Given problem:
Look through the records below, count the lines with the word "More", and reply with only the number.
-------------------------
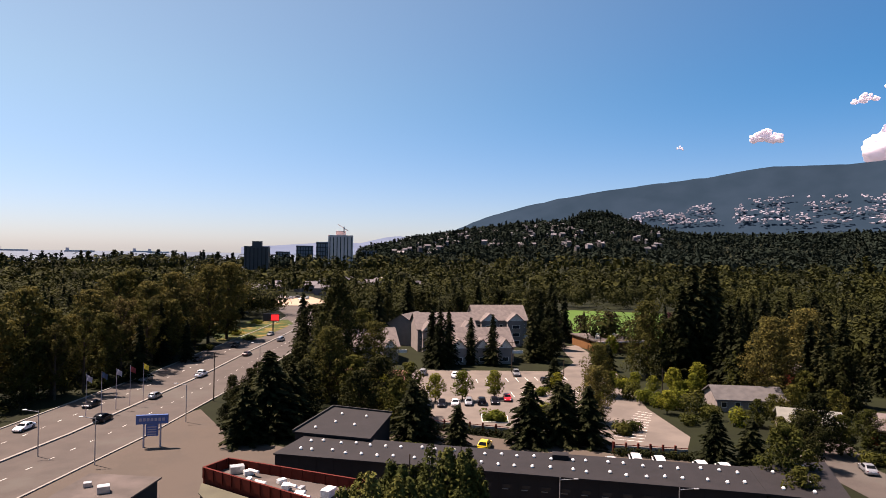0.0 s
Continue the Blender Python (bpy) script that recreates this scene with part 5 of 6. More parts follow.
TL = "three-storey townhouse block with brown-grey shingle roof and gabled bays"
house("townhouse", 6.5, 207, 19, 15, 4.6, 4.6, 8, TL, M_SHINGLE, M_HOUSEW, 3, group="townhouses")
house("townhouse", 41, 205, 21, 15, 4.8, 4.8, 2, TL, M_SHINGLE, M_HOUSEW, 3, group="townhouses")
house("townhouse", 34, 228, 20, 15, 7.4, 4.6, 5, TL, M_SHINGLE, M_HOUSEW, 3, group="townhouses")
house("townhouse", 56, 240, 19, 15, 9.0, 4.6, 0, TL, M_SHINGLE, M_HOUSEW, 2, group="townhouses")
house("townhouse", 24, 240, 14, 11, 7.4, 3.3, 60, TL, M_SHINGLE, M_HOUSEW, 1, group="townhouses")
house("bungalow", 88, 138, 14, 9, 2.6, 2.0, -14, "low house with a dark grey shingle roof among trees", M_SHINGLE2, M_HOUSEW)
house("bungalow", 88, 118, 10, 8, 2.7, 1.6, -30, "low house with a pale green-grey roof among trees", mat("pale_grey_shingle", (0.152, 0.152, 0.129), (0.122, 0.122, 0.106), 0.9, 0.8), M_HOUSEW)
house("bungalow", 101, 110, 10, 8, 2.8, 2.0, -40, "low house with a brown shingle roof under trees", M_SHINGLE, M_BROWN)
house("bungalow", 118, 160, 11, 9, 2.8, 2.4, 20, "brown house half hidden in tall trees", M_SHINGLE, M_BROWN)
house("bungalow", 130, 118, 10, 8, 2.8, 2.4, 40, "house with a brown roof hidden in trees", M_SHINGLE, M_HOUSEW)
house("bungalow", -120, 262, 14, 10, 2.8, 2.0, 20, "low pale-roofed house behind the roadside trees", M_HOUSEW, M_HOUSEW)
house("bungalow", 8, 165, 16, 9, 2.6, 1.5, -12, "long low building with a red-brown roof behind trees", mat("red_brown_roof", (0.152, 0.0684, 0.0456), (0.122, 0.0532, 0.038), 0.9, 0.6), M_BROWN)
school = thing("hall_building", "flat pale-roofed hall beside the drive", "building", pose(92, 224, -1.8, 0, 0, 4))
part("wall", box(16, 22, 3.6), M_BEIGE, school)
part("roof", box(17, 23, 0.35, (0, 0, 3.6)), M_ROOF2, school)
part("roof_trim", box(17.2, 0.3, 0.6, (0, -11.5, 3.5)), M_WHITE, school)
for i in range(4):
    part("roof_unit", box(1.6, 1.2, 0.9, (-5 + i * 3, -3 + (i % 2) * 6, 3.95)), M_VENT, school)

# ---------- far car park ----------
patch("pavement_far_lot", [(17.5, 128), (31, 122), (46, 110.5), (57.3, 107), (64, 117.5), (66, 139), (73, 165), (80, 195), (84, 232), (76, 226), (70, 196), (61, 182), (20, 187), (15, 152)], 0.05, M_LOT, "pale paved car park with marked stalls", "car park")
patch("pavement_rear_lot", [(-2, 124), (17, 127), (46, 109.5), (56, 105), (66, 88.5), (54, 87.2), (22, 98.2), (10, 104)], 0.045, M_ASPHALT, "asphalt lane behind the dark building", "lane")
for i in range(12):
    mark("marking_stall", (49 + i * 1.25, 118 + i * 1.7), (54 + i * 1.0, 115.5 + i * 1.72), 0.16).location.z = 0.02
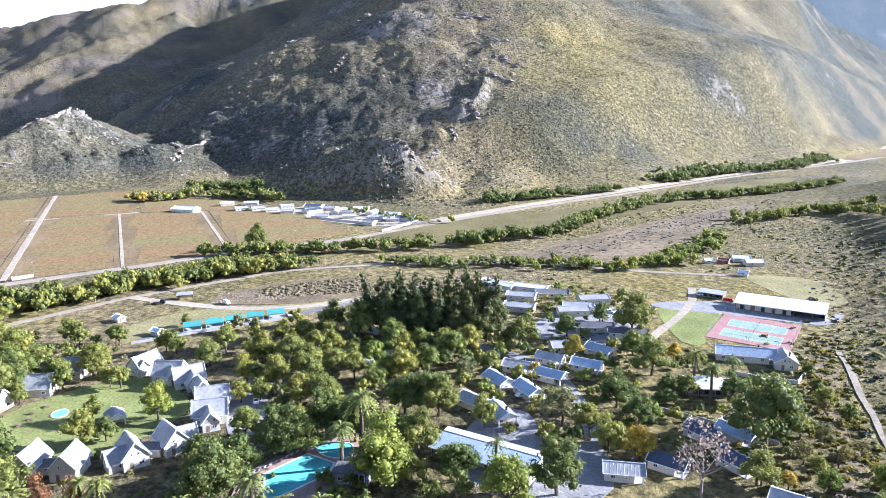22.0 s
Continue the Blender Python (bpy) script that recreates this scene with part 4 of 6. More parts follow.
# ---------- tennis courts ----------
def tennis_courts():
    o, u, w = Vector((-224.2, 193.9, 0)), Vector((26.6, 18.6, 0)), Vector((-23.0, 30.3, 0))
    base = [o, o + u, o + u + w, o + w]
    court = thing("tennis_court", "two green tennis courts on a red surround", "tennis court")
    m_red = surface("red_court", (0.33, 0.18, 0.16), 0.8, 1.5, 0.15, 0.2, 0.8)
    m_green = surface("green_court", (0.24, 0.31, 0.235), 0.8, 1.5, 0.15, 0.2, 0.8)
    m_line = bpy.data.materials["line_paint"]
    m_net = surface("dark_net", (0.10, 0.11, 0.11), 0.9)
    part("surround", slab([tuple(p + Vector((0, 0, 0.22))) for p in base], 0.3), m_red, court)
    eu, ew = u.normalized(), w.normalized()

    def at(x, y, z):
        return tuple(o + eu * x + ew * y + Vector((0, 0, z)))

    for y0 in (5.2, 20.2):
        x0 = 4.4
        part("playing_surface", slab([at(x0, y0, 0.236), at(x0 + 23.77, y0, 0.236), at(x0 + 23.77, y0 + 10.97, 0.236), at(x0, y0 + 10.97, 0.236)], 0.03), m_green, court)
        rows = [(x0, y0, 23.77, 0.12), (x0, y0 + 10.85, 23.77, 0.12), (x0, y0 + 1.37, 23.77, 0.08), (x0, y0 + 9.5, 23.77, 0.08), (x0, y0, 0.12, 10.97),
                (x0 + 23.65, y0, 0.12, 10.97), (x0 + 5.49, y0 + 1.37, 0.08, 8.2), (x0 + 18.1, y0 + 1.37, 0.08, 8.2), (x0 + 5.49, y0 + 5.4, 12.8, 0.08)]
        for x, y, sx, sy in rows:
            part("court_line", slab([at(x, y, 0.25), at(x + sx, y, 0.25), at(x + sx, y + sy, 0.25), at(x, y + sy, 0.25)], 0.02), m_line, court)
        for z in (0.45, 0.8, 1.15):
            part("net_cord", tube([at(x0 + 11.9, y0 - 0.9, z), at(x0 + 11.9, y0 + 11.9, z)], [0.025, 0.025], 5), m_net, court)
        for y in (y0 - 0.9, y0 + 11.9):
            part("net_post", tube([at(x0 + 11.9, y, 0.2), at(x0 + 11.9, y, 1.35)], [0.06, 0.06], 6), m_net, court)
    m_post = surface("galvanised_post", (0.35, 0.36, 0.37), 0.5, metal=0.6)
    lx, ly = u.length, w.length
    for i in range(9):
        for y in (0.3, ly - 0.3):
            part("fence_post", tube([at(0.3 + i * (lx - 0.6) / 8, y, 0.2), at(0.3 + i * (lx - 0.6) / 8, y, 3.2)], [0.05, 0.05], 5), m_post, court)
    for i in range(1, 9):
        for x in (0.3, lx - 0.3):
            part("fence_post", tube([at(x, i * ly / 9, 0.2), at(x, i * ly / 9, 3.2)], [0.05, 0.05], 5), m_post, court)
    for y in (0.3, ly - 0.3):
        part("fence_rail", tube([at(0.3, y, 3.2), at(lx - 0.3, y, 3.2)], [0.035, 0.035], 5), m_post, court)
    for x in (0.3, lx - 0.3):
        part("fence_rail", tube([at(x, 0.3, 3.2), at(x, ly - 0.3, 3.2)], [0.035, 0.035], 5), m_post, court)


tennis_courts()


# ---------- swimming pools ----------
def pool():
    m_deck = surface("brick_deck", (0.34, 0.235, 0.19), 0.85, 2.5, 0.25, 0.3, 0.7)
    m_rim = surface("white_rim", (0.72, 0.71, 0.68), 0.6, 2, 0.08)
    m_tile = surface("pool_tile", (0.20, 0.44, 0.44), 0.5, 0.25, 0.25, 0.1, 0.75)
    w, nt, b = node_mat("pool_water")
    b.inputs["Base Color"].default_value = (0.10, 0.50, 0.52, 1)
    b.inputs["Roughness"].default_value, b.inputs["IOR"].default_value, b.inputs["Alpha"].default_value = 0.05, 1.33, 0.35
    bump(nt, b, noise_out(nt, 1.5, 3, 0.5, where(nt)), 0.25, 0.05)
    deck = [(-166, 0), (-178, 6), (-187, 20), (-191, 28), (-186, 38), (-174, 36), (-166, 29), (-155, 16), (-156, 3)]
    patch("pavement", "reddish brick paving round the pool", "pool deck", deck, m_deck, 0.5)
    big = [(-174.5, 9.5), (-181, 21.5), (-173.5, 27.5), (-168.8, 25.2), (-163.6, 14.8), (-160.5, 8.0)]
    small = [(-186, 25.6), (-183.2, 34), (-176.2, 33), (-176.5, 28.6), (-180.5, 25.2)]
    for pts, label in ((big, "large turquoise swimming pool with white rim"), (small, "small turquoise paddling pool")):
        p = thing("swimming_pool", label, "swimming pool", "pools")
        c = curve_points(pts, 1.2, True) if pts is small else np.array(pts)
        n = len(c)
        mid = c.mean(0)
        out = mid + (c - mid) * 1.07
        z0, z1 = 0.62, 0.74
        v = [(*q, z1) for q in c] + [(*q, z1) for q in out] + [(*q, z0 - 0.4) for q in out] + [(*q, z0 - 0.4) for q in c]
        f = []
        for i in range(n):
            j = (i + 1) % n
            f += [(i, j, n + j, n + i), (n + i, n + j, 2 * n + j, 2 * n + i), (i, 3 * n + i, 3 * n + j, j)]
        part("rim", (v, f), m_rim, p)
        part("basin", ([(*q, 0.615) for q in c], [tuple(range(n))]), m_tile, p)
        water = part("water_surface", ([(*q, 0.66) for q in c], [tuple(range(n))]), w, p)
        water.visible_shadow = False


pool()

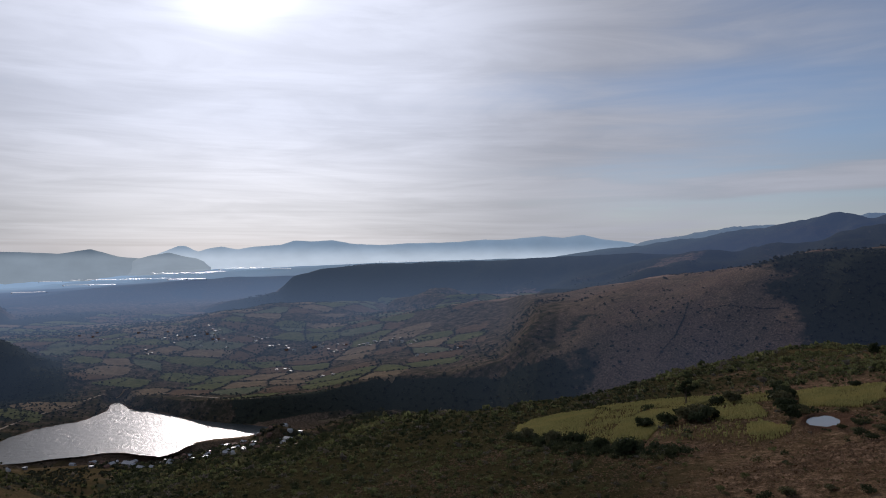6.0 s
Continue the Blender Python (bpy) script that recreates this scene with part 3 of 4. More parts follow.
BLUE_NEAR = haze_material("blue_haze_mountain", (0.065, 0.105, 0.185), (0.10, 0.15, 0.23), 230, 480)
BLUE_PALE = haze_material("pale_haze_mountain", (0.17, 0.24, 0.36), (0.24, 0.32, 0.42), 230, 420)
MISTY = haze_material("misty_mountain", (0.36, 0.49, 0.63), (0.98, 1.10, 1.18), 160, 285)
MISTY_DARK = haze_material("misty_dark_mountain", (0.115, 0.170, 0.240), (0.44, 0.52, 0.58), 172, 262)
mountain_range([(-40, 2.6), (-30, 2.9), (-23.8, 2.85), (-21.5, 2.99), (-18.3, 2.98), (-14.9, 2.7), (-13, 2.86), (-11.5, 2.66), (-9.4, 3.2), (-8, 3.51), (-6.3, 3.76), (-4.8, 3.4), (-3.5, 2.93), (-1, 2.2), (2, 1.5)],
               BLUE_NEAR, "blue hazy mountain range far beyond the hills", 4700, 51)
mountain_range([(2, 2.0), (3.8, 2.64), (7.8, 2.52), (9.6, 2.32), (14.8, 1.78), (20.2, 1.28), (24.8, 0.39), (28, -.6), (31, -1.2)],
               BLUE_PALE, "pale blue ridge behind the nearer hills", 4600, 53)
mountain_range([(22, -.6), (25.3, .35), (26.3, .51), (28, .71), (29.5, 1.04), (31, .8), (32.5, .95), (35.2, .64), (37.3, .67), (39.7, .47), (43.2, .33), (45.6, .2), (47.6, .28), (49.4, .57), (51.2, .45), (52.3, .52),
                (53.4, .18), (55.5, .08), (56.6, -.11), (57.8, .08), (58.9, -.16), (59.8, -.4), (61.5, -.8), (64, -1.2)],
               MISTY, "misty blue mountains beyond the plain, white fog painted at their foot", 4850, 55, 0.05)
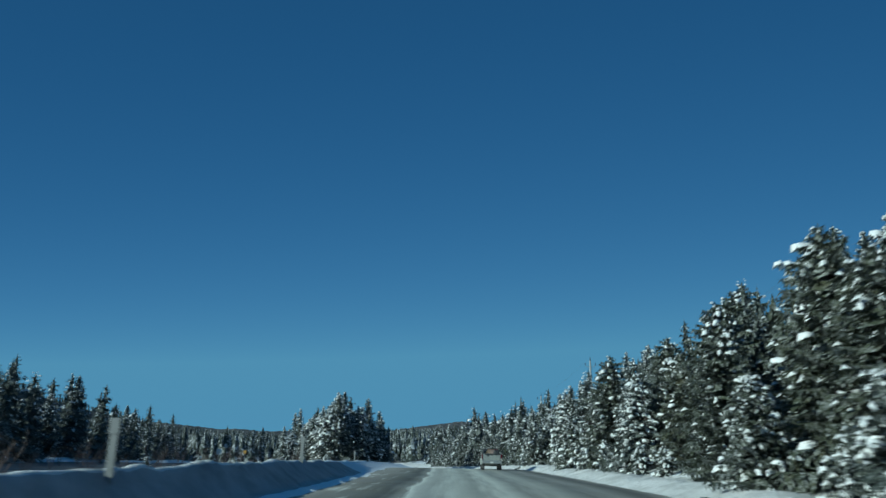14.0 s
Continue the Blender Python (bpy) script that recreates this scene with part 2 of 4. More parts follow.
def xc(y):
    """The lane's centre at y."""
    s = min(max(y, -80.0), 430.0) / 100
    x = 0.1176 - 6.0815 * s + 3.2135 * s * s - 0.45331 * s ** 3
    if y > 430:
        d = min(y, 600.0) - 430
        x += -0.0359 * d - d * d / 1200 - max(0.0, y - 600) * 0.32
    return x


GRADE = ((-80, 0.06), (0, 0.0), (40, -0.28), (80, -0.68), (110, -1.15), (140, -1.62), (180, -2.02), (220, -2.32), (262, -2.63), (300, -3.08), (340, -3.68),
         (385, -4.52), (414, -5.26), (432, -5.74), (480, -7.75), (560, -11.2), (680, -14.0), (800, -14.2), (3600, -14.2))


def zr(y):
    """The road's height at y: a smooth curve through the grade's points."""
    if y <= GRADE[0][0]:
        return GRADE[0][1]
    i = next(k for k in range(len(GRADE) - 1) if y <= GRADE[k + 1][0]) if y < GRADE[-1][0] else len(GRADE) - 2

    def slope(k):
        k0, k1 = max(0, k - 1), min(len(GRADE) - 1, k + 1)
        return (GRADE[k1][1] - GRADE[k0][1]) / (GRADE[k1][0] - GRADE[k0][0])
    (ya, za), (yb, zb) = GRADE[i], GRADE[i + 1]
    t, w = min(1.0, (y - ya) / (yb - ya)), yb - ya
    return (za * (2 * t ** 3 - 3 * t * t + 1) + slope(i) * w * (t ** 3 - 2 * t * t + t) + zb * (3 * t * t - 2 * t ** 3) + slope(i + 1) * w * (t ** 3 - t * t))


def knots(y, pairs):
    """Straight lines between (y, value) pairs."""
    return float(np.interp(y, [p[0] for p in pairs], [p[1] for p in pairs]))


def crest_u(y):
    return knots(y, ((-80, -5.2), (8, -4.9), (50, -4.4), (90, -3.9), (136, -3.4), (170, -3.0), (196, -2.95), (208, -3.1), (215, -3.8), (225, -5.4), (240, -6.7), (258, -7.5), (291, -9.0), (333, -8.8),
                     (338, -8.0), (350, -8.1), (385, -7.8), (415, -8.6), (438, -9.6), (455, -7.8), (480, -5.8), (520, -5.5)))


def crest_h(y):
    return knots(y, ((-80, 1.05), (60, 1.08), (90, 1.12), (150, 1.16), (196, 1.2), (215, 1.14), (260, 1.08), (335, 1.06), (360, 0.98), (375, 1.05), (394, 0.98), (410, 0.82), (422, 0.72), (440, 0.64), (500, 0.52), (600, 0.6)))


def drift(y):
    """How far the other carriageway and its forest swing away."""
    return knots(y, ((-80, 0), (250, 0), (400, -5), (490, -9), (600, -30), (800, -80)))


def ground_h(u, y):
    """Height of the snow-covered land over the road, at u beside it."""
    n = noise.noise(Vector((u * 0.05, y * 0.05, 3.0))) * 0.5
    if -13.0 < u < 9.5:
        return -0.35
    if u >= 9.5:
        slope = knots(y, ((0, 0.24), (150, 0.25), (300, 0.22), (420, 0.19), (520, 0.17), (600, 0.1), (700, 0.06)))
        d = u - 11
        h = 0.5 + max(0.0, d) * (slope + 0.01) + n * min(1, max(0.0, d) / 6)
        if u < 11:
            h = -0.35 + (u - 9.5) / 1.5 * 0.85
        h -= 1.3 * knots(y, ((82, 0), (90, 1), (112, 1), (122, 0))) * knots(u, ((11, 0), (16, 1), (21, 1), (26, 0)))   # the cutting before the rock
        return h if d < 60 else h - (d - 60) * slope * 0.4
    v = u - drift(y)
    edge = knots(v, ((-2000, 90), (-700, 42), (-300, 14), (-120, 7.0), (-60, 1.5), (-45, 0.9), (-36, 0.4), (-34.4, 0.5), (-33.8, 0.4), (-33.3, 0.1), (-18.6, 0.1),
                     (-18, 0.12), (-16.5, -0.2), (-10, -0.3)))
    fade = knots(y, ((-80, 1), (250, 1), (420, 0.35), (700, 0.3)))
    if v < -45:
        edge = 0.9 + (edge - 0.9) * fade
    return edge + (n if v < -34 else n * 0.25 if v > -18 else 0)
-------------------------
Output for this exercise:
4